19 December 2005

It's that time of year

quote of the week
19 - 23 december 2005


And the Grinch, with his Grinch-feet ice cold in the snow, stood puzzling and puzzling, how could it be so? It came without ribbons! It came without tags! It came without packages, boxes, or bags! And he puzzled three hours, 'till his puzzler was sore. Then the Grinch thought of something he hadn't before! Maybe Christmas, he thought, doesn't come from a store. Maybe Christmas... perhaps... means a little bit more! ~
-Dr. Seuss

15 December 2005

a heidi moment

I am so tired that I have that thudding behind the eyebrow kind of headache. So I stop, even though I’m barely on time, to get a coffee (tall peppermint soy mocha, no whip, but not decaf today). I get to the office, where a Christmas card and candy cane are waiting on my desk. I take a swig. It is only warmish, and certainly not the best I’ve ever had. I look around, using my McGyver-esque skills to attempt to make it palatable, and realize that some candy cane pieces will do the job nicely. So I break off three chunks, drop them in, and swirl. Noticing that the end of the cane was uneven, I nibble at the end of it. It is WATERMELON flavored. A normal looking, red and white candy cane that tastes like a poor imitation of a watermelon. Yuck. Needless to say, I promptly remove the offending chunks, and chug the rest of it to make it go away. The good news is that it didn’t make my stomach hurt like usual.

29 November 2005

I decided this morning that I was going to be pleasant and happy if it killed me. So I have my plastic smile on. And it's strange, because I am not unhappy. I have absolutely no reason to be out of sorts, I can only surmise that the lack of mental stimulation is making my brain crazy, and that in order for me to get back to normal, I need to spend as little time as humanly possible in this building. And in the mean time, I will put on my plastic smile, and no one will notice that it'
s not real. I have never been able to hide my feelings well, and attempting to do so is giving me a stomach ache. I hate feeling so fake.
Being pleasant and ignorable is all one really wants in a receptionist anyway, right? If she keeps the office together doesn't make a stink, and acts like there is nothing else in the world she would rather be doing, (oh, and let's not forget the all-important small talk about the weather) she's performing at the peak of her potential. Heaven forbid wanting a creative outlet or a bit of a challenge. If I can't smile while opening mail and answering ridiculous phone calls, there must be something wrong with me.
So plastic it is.
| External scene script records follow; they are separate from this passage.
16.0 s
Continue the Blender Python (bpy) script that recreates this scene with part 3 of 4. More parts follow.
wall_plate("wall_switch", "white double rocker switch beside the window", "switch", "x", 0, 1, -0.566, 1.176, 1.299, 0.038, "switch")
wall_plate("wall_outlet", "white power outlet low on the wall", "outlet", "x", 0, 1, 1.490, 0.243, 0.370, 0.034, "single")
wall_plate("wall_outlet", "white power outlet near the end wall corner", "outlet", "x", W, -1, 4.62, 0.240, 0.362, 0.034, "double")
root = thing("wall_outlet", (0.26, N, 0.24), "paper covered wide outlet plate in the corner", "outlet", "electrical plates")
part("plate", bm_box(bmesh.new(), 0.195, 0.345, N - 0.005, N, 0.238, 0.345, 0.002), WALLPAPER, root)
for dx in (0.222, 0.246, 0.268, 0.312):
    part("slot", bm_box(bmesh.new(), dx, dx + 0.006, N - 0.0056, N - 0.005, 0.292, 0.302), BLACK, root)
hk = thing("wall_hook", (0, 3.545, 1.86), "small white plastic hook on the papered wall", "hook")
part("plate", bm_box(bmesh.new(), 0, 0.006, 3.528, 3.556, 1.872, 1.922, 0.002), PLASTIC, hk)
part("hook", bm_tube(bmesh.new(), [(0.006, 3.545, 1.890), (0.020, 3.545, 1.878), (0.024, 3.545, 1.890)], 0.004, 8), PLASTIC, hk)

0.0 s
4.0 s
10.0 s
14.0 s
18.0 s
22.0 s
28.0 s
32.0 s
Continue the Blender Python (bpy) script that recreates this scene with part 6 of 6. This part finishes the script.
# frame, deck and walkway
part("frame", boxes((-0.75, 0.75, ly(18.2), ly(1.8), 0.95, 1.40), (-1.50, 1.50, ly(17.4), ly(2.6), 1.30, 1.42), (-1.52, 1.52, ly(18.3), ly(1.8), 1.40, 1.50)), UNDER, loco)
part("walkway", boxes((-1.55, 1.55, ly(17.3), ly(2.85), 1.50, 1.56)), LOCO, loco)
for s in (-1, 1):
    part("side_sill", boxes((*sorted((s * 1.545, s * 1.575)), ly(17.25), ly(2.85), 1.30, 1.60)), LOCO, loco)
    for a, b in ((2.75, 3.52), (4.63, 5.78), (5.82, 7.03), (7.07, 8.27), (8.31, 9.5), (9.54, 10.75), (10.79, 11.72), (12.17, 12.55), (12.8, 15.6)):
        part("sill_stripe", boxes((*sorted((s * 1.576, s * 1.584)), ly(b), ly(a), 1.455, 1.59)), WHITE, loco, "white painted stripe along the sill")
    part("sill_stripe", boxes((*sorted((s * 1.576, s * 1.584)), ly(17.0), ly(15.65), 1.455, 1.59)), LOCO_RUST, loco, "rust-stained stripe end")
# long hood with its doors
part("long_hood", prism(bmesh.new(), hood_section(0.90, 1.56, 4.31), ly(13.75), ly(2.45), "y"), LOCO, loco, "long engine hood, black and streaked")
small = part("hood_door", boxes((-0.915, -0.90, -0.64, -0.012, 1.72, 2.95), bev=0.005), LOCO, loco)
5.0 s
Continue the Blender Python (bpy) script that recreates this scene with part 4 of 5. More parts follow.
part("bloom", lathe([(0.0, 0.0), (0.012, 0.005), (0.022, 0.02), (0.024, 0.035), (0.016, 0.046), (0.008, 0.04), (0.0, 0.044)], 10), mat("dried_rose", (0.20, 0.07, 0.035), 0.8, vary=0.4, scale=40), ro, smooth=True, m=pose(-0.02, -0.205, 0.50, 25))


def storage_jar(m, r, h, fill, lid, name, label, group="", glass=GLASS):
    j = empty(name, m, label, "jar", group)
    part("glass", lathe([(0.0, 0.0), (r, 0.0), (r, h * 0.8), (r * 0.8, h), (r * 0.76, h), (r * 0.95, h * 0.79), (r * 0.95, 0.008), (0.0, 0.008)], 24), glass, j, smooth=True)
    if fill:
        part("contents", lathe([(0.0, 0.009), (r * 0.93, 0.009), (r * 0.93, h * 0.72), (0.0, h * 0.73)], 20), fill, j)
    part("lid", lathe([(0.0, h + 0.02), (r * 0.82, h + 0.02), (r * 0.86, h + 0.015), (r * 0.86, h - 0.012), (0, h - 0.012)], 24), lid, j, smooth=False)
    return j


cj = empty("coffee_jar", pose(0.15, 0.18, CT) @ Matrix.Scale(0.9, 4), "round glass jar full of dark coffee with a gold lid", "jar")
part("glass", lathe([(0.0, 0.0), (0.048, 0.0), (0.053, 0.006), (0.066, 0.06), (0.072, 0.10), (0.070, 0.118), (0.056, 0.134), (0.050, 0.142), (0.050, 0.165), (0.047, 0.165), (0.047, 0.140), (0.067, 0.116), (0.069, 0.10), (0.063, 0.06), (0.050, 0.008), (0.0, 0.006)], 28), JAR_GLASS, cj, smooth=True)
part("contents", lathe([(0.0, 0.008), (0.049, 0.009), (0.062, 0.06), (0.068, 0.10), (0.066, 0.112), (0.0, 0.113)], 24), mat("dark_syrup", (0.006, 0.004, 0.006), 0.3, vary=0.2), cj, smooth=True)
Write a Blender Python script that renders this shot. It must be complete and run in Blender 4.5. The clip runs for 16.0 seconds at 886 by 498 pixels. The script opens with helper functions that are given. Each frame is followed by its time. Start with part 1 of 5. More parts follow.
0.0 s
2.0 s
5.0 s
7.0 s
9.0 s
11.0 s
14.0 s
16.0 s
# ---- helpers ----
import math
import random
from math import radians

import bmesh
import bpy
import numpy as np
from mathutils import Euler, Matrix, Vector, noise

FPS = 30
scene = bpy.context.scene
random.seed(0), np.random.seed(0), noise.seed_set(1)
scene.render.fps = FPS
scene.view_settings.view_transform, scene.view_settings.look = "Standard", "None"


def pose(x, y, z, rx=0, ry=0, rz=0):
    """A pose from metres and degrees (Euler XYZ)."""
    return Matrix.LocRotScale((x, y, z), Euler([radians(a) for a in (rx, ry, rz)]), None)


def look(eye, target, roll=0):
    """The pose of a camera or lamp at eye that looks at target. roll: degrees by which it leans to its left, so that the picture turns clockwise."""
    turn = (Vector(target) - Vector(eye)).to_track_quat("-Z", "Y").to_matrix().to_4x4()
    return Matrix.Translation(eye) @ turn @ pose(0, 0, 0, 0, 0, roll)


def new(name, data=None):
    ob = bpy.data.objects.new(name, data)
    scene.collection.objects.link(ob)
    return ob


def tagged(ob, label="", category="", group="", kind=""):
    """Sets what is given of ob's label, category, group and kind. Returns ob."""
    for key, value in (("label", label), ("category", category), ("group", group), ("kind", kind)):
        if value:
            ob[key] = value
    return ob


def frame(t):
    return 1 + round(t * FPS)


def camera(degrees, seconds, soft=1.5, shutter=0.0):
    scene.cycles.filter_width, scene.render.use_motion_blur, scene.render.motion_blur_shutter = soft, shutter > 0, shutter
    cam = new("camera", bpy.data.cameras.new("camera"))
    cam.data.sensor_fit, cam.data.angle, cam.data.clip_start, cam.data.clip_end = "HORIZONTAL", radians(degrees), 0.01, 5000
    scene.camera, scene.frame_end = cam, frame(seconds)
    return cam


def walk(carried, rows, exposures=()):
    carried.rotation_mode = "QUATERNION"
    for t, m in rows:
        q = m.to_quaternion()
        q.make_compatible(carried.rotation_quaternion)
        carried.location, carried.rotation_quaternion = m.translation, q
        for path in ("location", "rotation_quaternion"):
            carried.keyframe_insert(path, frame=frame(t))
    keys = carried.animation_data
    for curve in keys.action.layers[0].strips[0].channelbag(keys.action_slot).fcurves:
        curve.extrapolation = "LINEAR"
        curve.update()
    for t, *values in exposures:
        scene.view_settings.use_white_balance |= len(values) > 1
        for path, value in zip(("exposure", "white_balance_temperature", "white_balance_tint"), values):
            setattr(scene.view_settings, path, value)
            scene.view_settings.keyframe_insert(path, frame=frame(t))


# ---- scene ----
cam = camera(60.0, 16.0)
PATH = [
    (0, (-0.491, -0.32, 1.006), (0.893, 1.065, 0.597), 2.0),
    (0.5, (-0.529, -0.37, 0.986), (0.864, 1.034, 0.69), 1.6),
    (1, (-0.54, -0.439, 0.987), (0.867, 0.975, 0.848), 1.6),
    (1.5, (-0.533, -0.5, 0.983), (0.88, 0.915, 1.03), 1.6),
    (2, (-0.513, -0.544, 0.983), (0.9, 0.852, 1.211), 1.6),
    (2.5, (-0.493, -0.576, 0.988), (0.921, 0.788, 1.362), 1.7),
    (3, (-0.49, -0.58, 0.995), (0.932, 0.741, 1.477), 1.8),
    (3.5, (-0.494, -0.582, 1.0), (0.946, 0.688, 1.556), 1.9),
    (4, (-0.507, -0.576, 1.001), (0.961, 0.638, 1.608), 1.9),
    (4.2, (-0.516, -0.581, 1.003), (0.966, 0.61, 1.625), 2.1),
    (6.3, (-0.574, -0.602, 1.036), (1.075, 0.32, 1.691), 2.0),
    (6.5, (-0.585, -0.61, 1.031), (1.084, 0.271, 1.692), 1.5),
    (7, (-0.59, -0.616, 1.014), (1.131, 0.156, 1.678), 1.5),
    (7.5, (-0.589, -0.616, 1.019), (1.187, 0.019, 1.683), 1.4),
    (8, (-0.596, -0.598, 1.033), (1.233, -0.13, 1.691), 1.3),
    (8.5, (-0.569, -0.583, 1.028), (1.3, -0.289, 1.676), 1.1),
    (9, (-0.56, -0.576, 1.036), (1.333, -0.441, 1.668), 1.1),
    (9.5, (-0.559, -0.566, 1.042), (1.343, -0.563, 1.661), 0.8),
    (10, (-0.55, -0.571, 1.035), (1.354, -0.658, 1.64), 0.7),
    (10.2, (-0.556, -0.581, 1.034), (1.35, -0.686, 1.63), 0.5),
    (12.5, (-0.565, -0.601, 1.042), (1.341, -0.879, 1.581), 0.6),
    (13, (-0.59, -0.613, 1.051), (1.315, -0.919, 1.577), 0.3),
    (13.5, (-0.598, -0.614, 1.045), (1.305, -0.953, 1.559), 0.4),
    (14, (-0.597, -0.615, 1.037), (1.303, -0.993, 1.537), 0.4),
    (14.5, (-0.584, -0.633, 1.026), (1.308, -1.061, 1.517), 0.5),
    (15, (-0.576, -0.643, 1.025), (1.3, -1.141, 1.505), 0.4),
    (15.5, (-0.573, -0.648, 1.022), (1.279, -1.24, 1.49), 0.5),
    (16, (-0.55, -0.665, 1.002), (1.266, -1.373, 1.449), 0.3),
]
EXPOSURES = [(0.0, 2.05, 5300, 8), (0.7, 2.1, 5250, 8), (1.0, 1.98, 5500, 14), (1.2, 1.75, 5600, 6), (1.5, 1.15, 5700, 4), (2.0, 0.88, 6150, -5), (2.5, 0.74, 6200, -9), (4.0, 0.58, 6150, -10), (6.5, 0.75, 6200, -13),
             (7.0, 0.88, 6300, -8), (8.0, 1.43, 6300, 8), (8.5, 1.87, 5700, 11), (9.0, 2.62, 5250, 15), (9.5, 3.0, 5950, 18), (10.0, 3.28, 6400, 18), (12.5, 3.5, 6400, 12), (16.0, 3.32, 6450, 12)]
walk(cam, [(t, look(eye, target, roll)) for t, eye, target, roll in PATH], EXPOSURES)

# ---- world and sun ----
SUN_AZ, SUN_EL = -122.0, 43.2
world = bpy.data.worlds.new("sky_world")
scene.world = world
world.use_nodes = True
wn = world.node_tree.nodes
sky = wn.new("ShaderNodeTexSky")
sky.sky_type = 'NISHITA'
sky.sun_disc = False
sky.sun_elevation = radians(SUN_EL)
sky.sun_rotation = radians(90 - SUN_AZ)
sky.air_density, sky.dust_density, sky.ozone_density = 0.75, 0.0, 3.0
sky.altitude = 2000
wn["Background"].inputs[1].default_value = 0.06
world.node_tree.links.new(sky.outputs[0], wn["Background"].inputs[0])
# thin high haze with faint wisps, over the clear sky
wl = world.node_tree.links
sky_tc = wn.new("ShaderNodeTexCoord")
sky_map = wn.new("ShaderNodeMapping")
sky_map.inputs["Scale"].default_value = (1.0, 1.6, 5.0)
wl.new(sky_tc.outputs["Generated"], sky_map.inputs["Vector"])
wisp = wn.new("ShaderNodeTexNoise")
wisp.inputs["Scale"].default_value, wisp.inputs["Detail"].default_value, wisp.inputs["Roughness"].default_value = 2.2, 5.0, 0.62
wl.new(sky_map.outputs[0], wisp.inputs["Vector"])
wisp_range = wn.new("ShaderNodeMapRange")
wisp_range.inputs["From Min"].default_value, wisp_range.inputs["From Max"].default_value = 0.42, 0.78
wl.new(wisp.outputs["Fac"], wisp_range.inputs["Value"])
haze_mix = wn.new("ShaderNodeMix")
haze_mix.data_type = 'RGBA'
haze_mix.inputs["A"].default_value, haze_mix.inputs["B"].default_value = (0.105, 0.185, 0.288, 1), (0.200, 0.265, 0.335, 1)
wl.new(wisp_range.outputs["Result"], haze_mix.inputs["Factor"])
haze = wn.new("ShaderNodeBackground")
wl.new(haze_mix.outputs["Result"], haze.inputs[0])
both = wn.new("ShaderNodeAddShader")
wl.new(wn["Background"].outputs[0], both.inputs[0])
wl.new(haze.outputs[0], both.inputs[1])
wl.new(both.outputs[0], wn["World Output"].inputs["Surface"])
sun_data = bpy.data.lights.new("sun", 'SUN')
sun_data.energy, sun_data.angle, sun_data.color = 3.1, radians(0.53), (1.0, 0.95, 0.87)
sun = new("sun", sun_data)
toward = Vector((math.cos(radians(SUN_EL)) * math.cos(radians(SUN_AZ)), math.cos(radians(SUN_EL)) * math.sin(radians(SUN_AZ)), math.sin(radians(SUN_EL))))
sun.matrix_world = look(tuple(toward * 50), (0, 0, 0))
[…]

Although I am thinking that bronze might be a more attractive and longer lasting alternative.

19 October 2005

preconceived notions

You know how it is when you talk to someone on the phone a lot, and you get this picture of them in your head? For me, it’s never a clear, well-defined image; it’s rather hazy. And then when I meet that person, I am often shocked by how different they are from the haze in my head. The dispatcher at our messenger service came to do a pickup this morning, and I had to disguise my surprise. He was much shorter, rounder, and greyer than I had envisioned. He actually reminded me of one of my mom’s exes. All in all, one of those “hmm” moments in life.

18 October 2005

quote of the week

17 - 21 october 2005

The irony of commitment is that it's deeply liberating - in work, in play, in love.
The act frees you from the tyranny of your internal critic, from the fear that likes to dress itself up and parade around as rational hesitation.
To commit is to remove your head as the barrier to your life.
-- Anne Morriss, Boston MA

12 October 2005

why

why is it that when all i want is to live a simple life - home, love, knitting, baking, family - i find myself with two jobs, exhausted, precious little personal time, and still broke? yes, i have chosen this path for the moment, but how did i end up here? is life so expensive that even though i have a "real job" and i live fairly frugally, i must still have two jobs? and then i read about the horrific events in the world and realize that my life, though stressful, is a walk on easy street. there are many people who would gladly trade their life situation for mine, and i wonder how i am so selfish as to think that being tired can compare to losing your home, job, or family?

14 September 2005

Cake Day

Cake Day (kaek dae) n. 1. The second Wednesday of every month, observed within the Murray Franklyn Family of Companies to honor those who celebrate a birthday or company anniversary during that month. Three employees are selected to bring a tasty baked good to share with the office. There are approximately ten minutes of “chit chat” and “small talk”, during which people eat (generally) mediocre store bought baked goods before returning to their respective cubicles. 2. An archaic ritual in which people eat food they do not need to eat, and which is only wanted and found necessary by a small, but very vocal, minority.